>> begin Supplied information
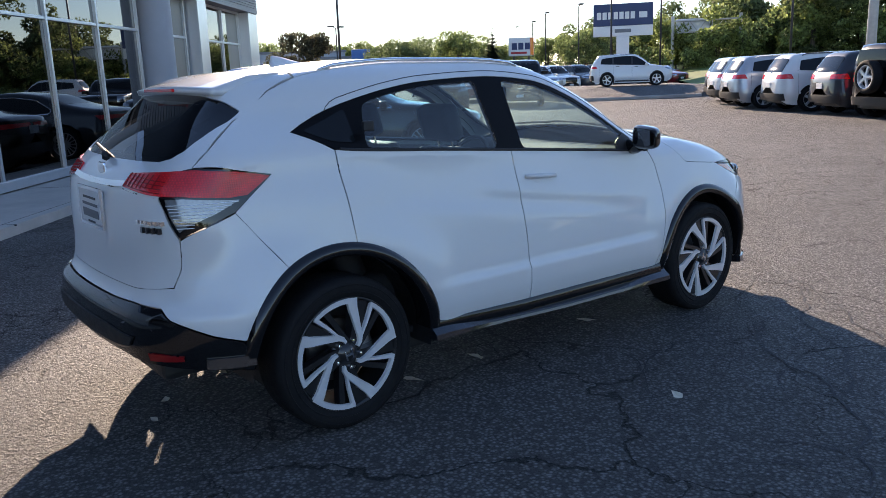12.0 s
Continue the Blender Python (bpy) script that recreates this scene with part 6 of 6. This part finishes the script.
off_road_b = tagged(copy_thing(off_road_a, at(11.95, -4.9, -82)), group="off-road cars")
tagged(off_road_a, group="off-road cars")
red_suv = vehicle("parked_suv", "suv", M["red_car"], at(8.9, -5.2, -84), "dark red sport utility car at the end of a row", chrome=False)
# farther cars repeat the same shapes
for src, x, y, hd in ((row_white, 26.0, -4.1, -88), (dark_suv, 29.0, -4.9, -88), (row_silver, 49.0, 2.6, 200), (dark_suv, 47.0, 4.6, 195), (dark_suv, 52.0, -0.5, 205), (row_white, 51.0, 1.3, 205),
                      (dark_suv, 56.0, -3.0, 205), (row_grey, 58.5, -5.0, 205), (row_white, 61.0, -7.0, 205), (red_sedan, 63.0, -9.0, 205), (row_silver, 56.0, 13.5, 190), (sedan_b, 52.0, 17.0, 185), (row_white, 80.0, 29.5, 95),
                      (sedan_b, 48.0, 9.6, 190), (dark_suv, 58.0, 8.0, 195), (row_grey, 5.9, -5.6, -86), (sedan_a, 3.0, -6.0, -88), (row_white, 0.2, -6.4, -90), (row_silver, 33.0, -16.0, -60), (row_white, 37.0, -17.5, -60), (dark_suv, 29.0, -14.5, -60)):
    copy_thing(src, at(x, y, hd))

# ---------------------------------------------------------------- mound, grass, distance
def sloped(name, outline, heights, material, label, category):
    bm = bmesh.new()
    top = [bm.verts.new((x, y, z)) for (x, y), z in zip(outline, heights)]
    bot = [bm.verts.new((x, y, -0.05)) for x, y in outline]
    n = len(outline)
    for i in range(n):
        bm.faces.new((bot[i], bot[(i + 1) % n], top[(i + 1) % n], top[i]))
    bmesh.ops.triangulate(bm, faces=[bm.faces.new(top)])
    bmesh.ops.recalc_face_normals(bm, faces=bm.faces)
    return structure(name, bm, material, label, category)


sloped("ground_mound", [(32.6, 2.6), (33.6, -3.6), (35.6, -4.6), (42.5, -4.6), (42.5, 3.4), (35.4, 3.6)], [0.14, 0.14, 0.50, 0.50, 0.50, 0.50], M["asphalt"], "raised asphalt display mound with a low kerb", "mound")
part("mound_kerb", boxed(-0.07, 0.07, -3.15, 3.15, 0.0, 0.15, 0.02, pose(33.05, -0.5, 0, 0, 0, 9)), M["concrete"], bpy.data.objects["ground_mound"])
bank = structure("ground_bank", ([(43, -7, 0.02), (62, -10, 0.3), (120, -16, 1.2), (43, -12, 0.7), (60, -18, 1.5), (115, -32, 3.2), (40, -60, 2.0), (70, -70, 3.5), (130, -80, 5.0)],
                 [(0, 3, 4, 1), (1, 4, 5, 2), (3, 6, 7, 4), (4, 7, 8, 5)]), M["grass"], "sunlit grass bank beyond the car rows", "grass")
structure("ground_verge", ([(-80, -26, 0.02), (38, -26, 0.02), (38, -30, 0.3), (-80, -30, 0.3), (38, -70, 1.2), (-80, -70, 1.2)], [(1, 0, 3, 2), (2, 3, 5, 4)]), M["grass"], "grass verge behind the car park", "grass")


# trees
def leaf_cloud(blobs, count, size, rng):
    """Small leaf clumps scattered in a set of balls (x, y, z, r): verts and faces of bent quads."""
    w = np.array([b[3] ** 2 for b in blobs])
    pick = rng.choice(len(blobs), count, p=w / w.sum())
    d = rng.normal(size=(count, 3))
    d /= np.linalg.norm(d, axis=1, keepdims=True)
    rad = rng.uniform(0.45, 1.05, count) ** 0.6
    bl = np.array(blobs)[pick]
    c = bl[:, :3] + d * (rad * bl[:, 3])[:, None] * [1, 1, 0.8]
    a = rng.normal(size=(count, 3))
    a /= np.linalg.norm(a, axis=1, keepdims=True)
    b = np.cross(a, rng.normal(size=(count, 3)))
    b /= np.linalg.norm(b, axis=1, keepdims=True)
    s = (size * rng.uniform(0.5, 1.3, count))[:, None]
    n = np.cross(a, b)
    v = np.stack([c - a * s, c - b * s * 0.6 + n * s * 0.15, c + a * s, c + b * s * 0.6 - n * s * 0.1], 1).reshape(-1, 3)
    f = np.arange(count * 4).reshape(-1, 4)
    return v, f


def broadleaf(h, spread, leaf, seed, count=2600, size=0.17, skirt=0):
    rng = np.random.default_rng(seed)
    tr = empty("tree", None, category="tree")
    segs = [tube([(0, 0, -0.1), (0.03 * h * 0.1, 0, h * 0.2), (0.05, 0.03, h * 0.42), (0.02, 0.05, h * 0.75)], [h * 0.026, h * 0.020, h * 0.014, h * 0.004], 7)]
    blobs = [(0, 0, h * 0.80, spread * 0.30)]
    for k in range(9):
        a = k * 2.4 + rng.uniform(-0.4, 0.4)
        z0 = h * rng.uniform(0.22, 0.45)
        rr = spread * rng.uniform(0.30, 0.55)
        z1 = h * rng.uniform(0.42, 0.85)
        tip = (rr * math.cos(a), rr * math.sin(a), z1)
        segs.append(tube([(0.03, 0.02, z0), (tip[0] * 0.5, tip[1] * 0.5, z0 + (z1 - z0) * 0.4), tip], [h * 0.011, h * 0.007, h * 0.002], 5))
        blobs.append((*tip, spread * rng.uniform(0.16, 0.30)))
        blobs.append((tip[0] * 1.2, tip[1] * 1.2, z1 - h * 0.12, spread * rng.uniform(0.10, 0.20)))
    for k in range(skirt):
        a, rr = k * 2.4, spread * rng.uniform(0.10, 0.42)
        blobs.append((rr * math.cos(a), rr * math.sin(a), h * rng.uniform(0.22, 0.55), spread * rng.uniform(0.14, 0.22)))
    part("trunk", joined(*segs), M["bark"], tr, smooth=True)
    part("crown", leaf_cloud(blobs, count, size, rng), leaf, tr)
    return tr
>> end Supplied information
(Work to complete): Each line above that holds the string "with" should be copied and shown.

(Response to this exercise):
Continue the Blender Python (bpy) script that recreates this scene with part 6 of 6. This part finishes the script.
sloped("ground_mound", [(32.6, 2.6), (33.6, -3.6), (35.6, -4.6), (42.5, -4.6), (42.5, 3.4), (35.4, 3.6)], [0.14, 0.14, 0.50, 0.50, 0.50, 0.50], M["asphalt"], "raised asphalt display mound with a low kerb", "mound")